What is asked:
Restate the whole listing word for word. Pictures are left out.

──────── Available data ────────

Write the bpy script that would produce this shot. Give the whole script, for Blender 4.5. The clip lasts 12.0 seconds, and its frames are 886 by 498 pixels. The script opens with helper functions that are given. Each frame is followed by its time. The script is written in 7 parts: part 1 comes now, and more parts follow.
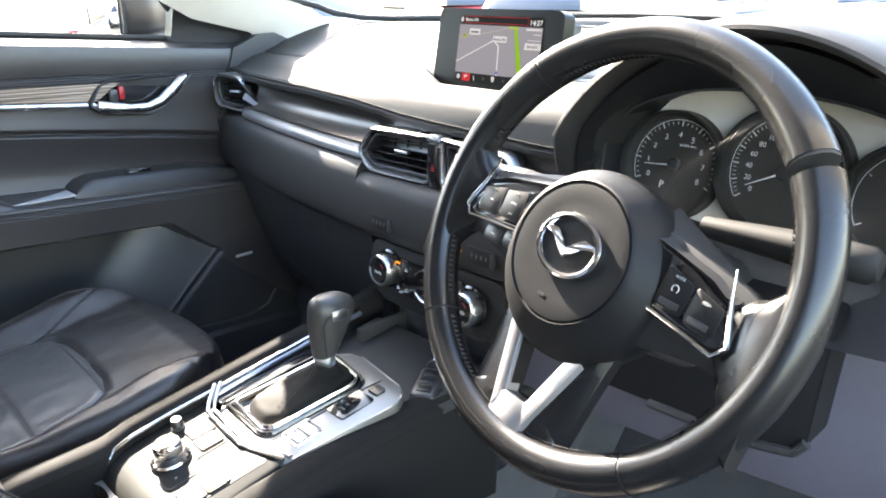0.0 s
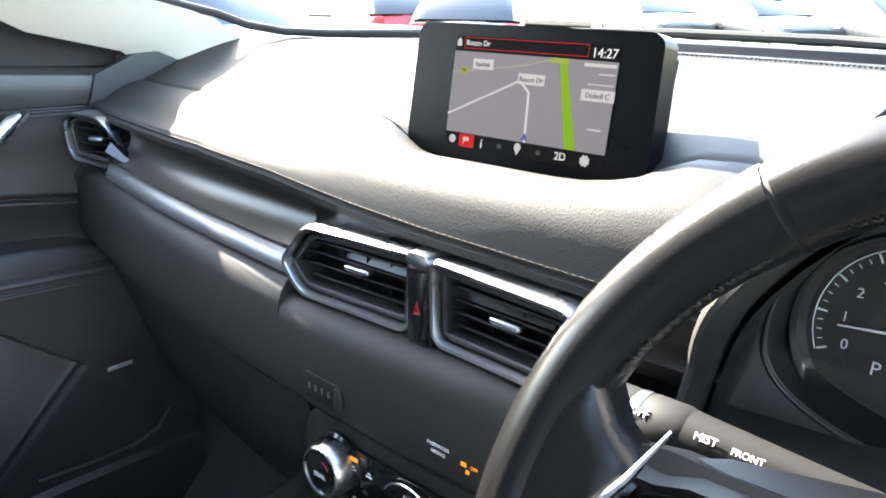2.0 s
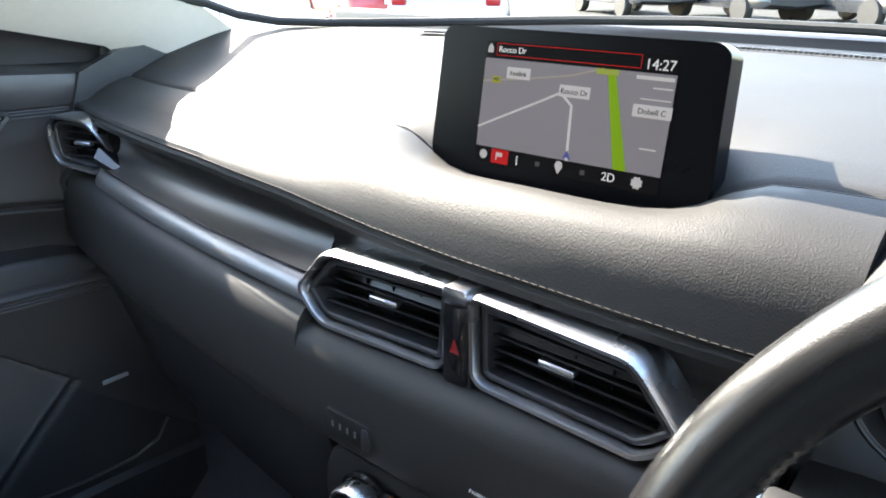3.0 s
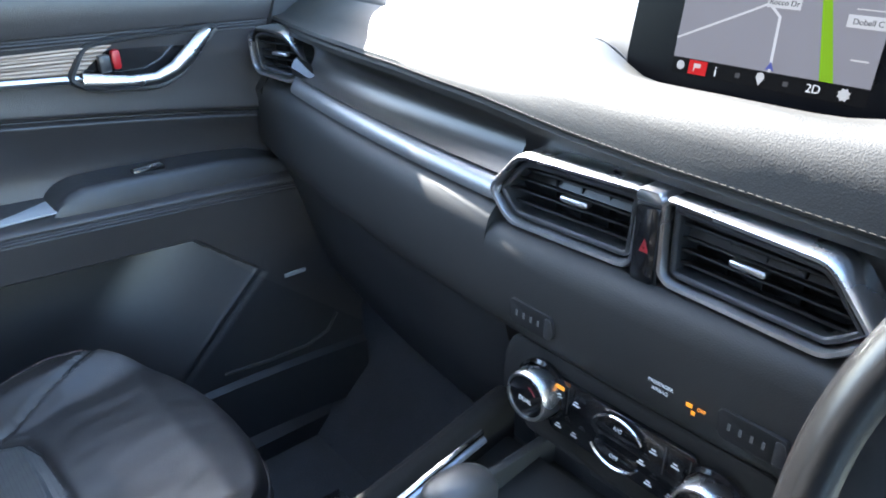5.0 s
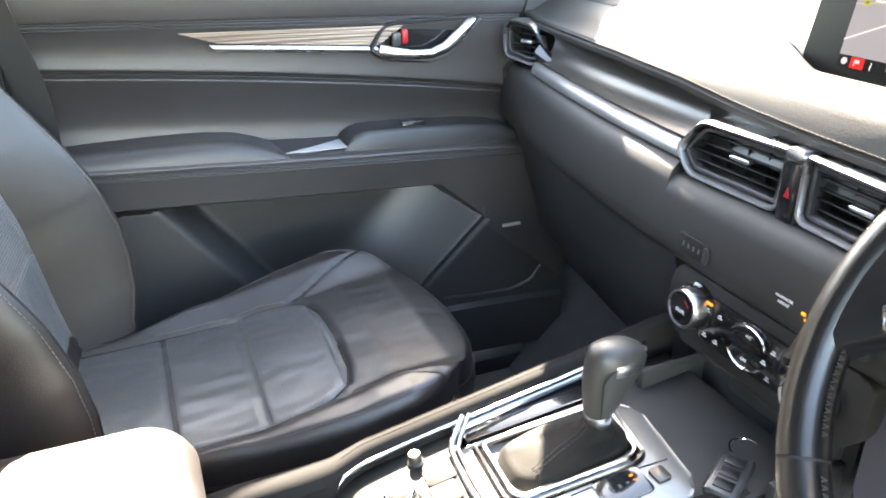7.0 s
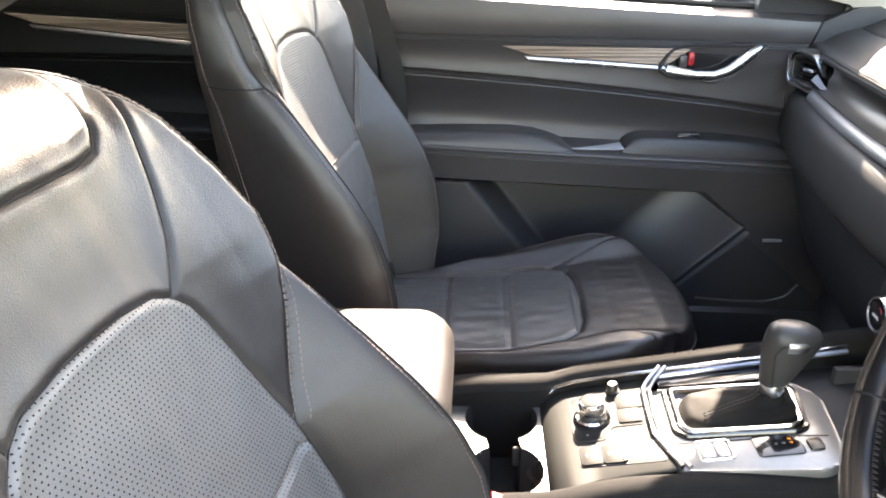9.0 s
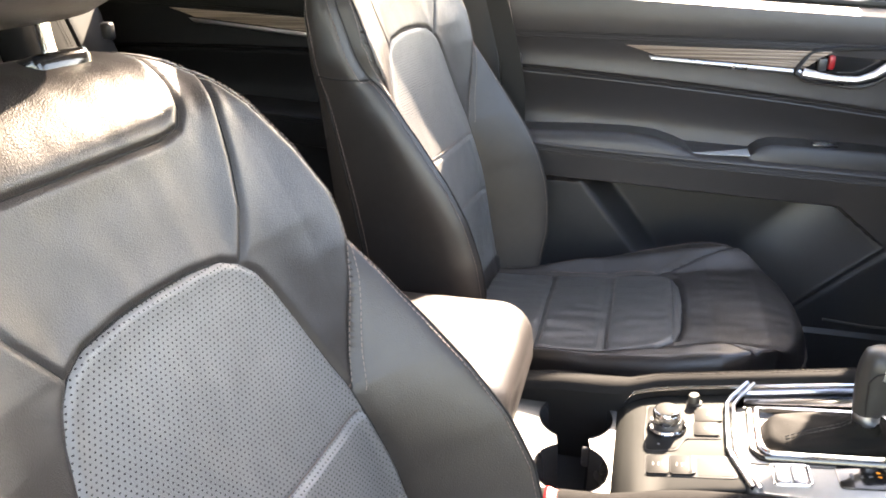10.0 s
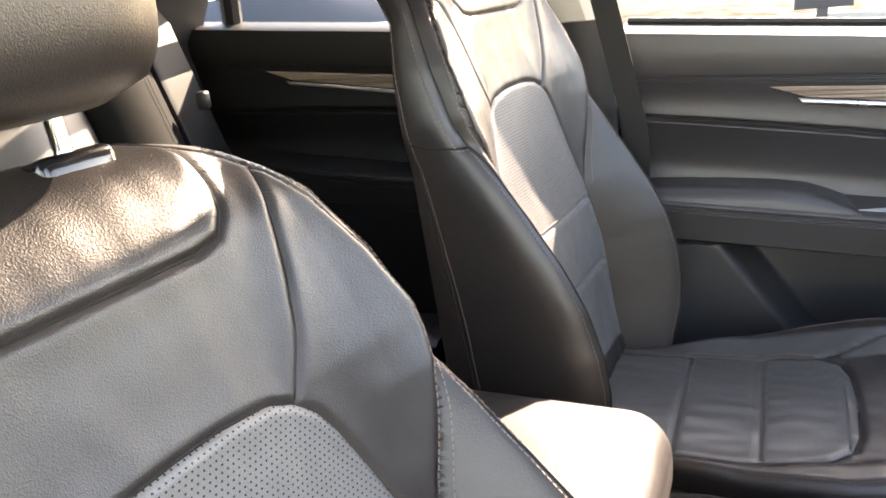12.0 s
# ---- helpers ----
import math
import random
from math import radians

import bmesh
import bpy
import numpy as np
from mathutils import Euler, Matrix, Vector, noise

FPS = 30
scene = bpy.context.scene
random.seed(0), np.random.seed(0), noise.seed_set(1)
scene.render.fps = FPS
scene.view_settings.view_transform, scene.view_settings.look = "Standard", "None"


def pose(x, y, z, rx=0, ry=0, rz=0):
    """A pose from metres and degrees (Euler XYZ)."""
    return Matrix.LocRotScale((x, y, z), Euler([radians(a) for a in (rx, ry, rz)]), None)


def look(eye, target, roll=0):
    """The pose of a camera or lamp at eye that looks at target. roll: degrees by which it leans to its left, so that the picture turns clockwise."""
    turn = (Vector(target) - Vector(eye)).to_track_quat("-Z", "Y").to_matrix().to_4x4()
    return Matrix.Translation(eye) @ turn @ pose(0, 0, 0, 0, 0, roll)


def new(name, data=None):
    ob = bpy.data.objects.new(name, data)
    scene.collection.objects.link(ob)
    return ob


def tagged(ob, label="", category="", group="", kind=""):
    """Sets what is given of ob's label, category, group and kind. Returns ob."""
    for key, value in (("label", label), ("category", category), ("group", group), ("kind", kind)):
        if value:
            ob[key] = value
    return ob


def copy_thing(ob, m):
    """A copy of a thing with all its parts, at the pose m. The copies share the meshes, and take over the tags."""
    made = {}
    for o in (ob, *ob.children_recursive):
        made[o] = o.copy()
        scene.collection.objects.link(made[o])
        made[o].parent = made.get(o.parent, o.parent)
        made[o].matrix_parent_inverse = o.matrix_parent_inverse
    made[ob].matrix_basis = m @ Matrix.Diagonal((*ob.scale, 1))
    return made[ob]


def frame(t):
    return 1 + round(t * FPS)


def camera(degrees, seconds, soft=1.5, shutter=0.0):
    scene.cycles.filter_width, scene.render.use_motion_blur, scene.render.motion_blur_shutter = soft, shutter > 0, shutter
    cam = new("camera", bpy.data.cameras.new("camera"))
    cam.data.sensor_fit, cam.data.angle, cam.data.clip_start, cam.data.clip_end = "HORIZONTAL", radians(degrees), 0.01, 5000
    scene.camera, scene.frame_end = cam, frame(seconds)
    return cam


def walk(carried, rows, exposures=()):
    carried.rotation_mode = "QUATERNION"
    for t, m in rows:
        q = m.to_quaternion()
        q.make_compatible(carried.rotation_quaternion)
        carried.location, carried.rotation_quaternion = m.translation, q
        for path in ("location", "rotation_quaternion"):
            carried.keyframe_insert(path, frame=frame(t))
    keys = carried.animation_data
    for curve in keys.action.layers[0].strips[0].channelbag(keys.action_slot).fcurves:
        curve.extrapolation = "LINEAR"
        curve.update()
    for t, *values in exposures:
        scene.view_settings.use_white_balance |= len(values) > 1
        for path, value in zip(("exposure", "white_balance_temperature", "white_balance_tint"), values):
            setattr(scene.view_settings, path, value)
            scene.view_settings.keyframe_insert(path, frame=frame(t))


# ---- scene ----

────────

Exercise result:
Write the bpy script that would produce this shot. Give the whole script, for Blender 4.5. The clip lasts 12.0 seconds, and its frames are 886 by 498 pixels. The script opens with helper functions that are given. Each frame is followed by its time. The script is written in 7 parts: part 1 comes now, and more parts follow.
0.0 s
2.0 s
3.0 s
5.0 s
7.0 s
9.0 s
10.0 s
12.0 s
# ---- helpers ----
import math
import random
from math import radians

import bmesh
import bpy
import numpy as np
from mathutils import Euler, Matrix, Vector, noise

FPS = 30
scene = bpy.context.scene
random.seed(0), np.random.seed(0), noise.seed_set(1)
scene.render.fps = FPS
scene.view_settings.view_transform, scene.view_settings.look = "Standard", "None"


def pose(x, y, z, rx=0, ry=0, rz=0):
    """A pose from metres and degrees (Euler XYZ)."""
    return Matrix.LocRotScale((x, y, z), Euler([radians(a) for a in (rx, ry, rz)]), None)


def look(eye, target, roll=0):
    """The pose of a camera or lamp at eye that looks at target. roll: degrees by which it leans to its left, so that the picture turns clockwise."""
    turn = (Vector(target) - Vector(eye)).to_track_quat("-Z", "Y").to_matrix().to_4x4()
    return Matrix.Translation(eye) @ turn @ pose(0, 0, 0, 0, 0, roll)


def new(name, data=None):
    ob = bpy.data.objects.new(name, data)
    scene.collection.objects.link(ob)
    return ob


def tagged(ob, label="", category="", group="", kind=""):
    """Sets what is given of ob's label, category, group and kind. Returns ob."""
    for key, value in (("label", label), ("category", category), ("group", group), ("kind", kind)):
        if value:
            ob[key] = value
    return ob


def copy_thing(ob, m):
    """A copy of a thing with all its parts, at the pose m. The copies share the meshes, and take over the tags."""
    made = {}
    for o in (ob, *ob.children_recursive):
        made[o] = o.copy()
        scene.collection.objects.link(made[o])
        made[o].parent = made.get(o.parent, o.parent)
        made[o].matrix_parent_inverse = o.matrix_parent_inverse
    made[ob].matrix_basis = m @ Matrix.Diagonal((*ob.scale, 1))
    return made[ob]


def frame(t):
    return 1 + round(t * FPS)


def camera(degrees, seconds, soft=1.5, shutter=0.0):
    scene.cycles.filter_width, scene.render.use_motion_blur, scene.render.motion_blur_shutter = soft, shutter > 0, shutter
    cam = new("camera", bpy.data.cameras.new("camera"))
    cam.data.sensor_fit, cam.data.angle, cam.data.clip_start, cam.data.clip_end = "HORIZONTAL", radians(degrees), 0.01, 5000
    scene.camera, scene.frame_end = cam, frame(seconds)
    return cam


def walk(carried, rows, exposures=()):
    carried.rotation_mode = "QUATERNION"
    for t, m in rows:
        q = m.to_quaternion()
        q.make_compatible(carried.rotation_quaternion)
        carried.location, carried.rotation_quaternion = m.translation, q
        for path in ("location", "rotation_quaternion"):
            carried.keyframe_insert(path, frame=frame(t))
    keys = carried.animation_data
    for curve in keys.action.layers[0].strips[0].channelbag(keys.action_slot).fcurves:
        curve.extrapolation = "LINEAR"
        curve.update()
    for t, *values in exposures:
        scene.view_settings.use_white_balance |= len(values) > 1
        for path, value in zip(("exposure", "white_balance_temperature", "white_balance_tint"), values):
            setattr(scene.view_settings, path, value)
            scene.view_settings.keyframe_insert(path, frame=frame(t))


# ---- scene ----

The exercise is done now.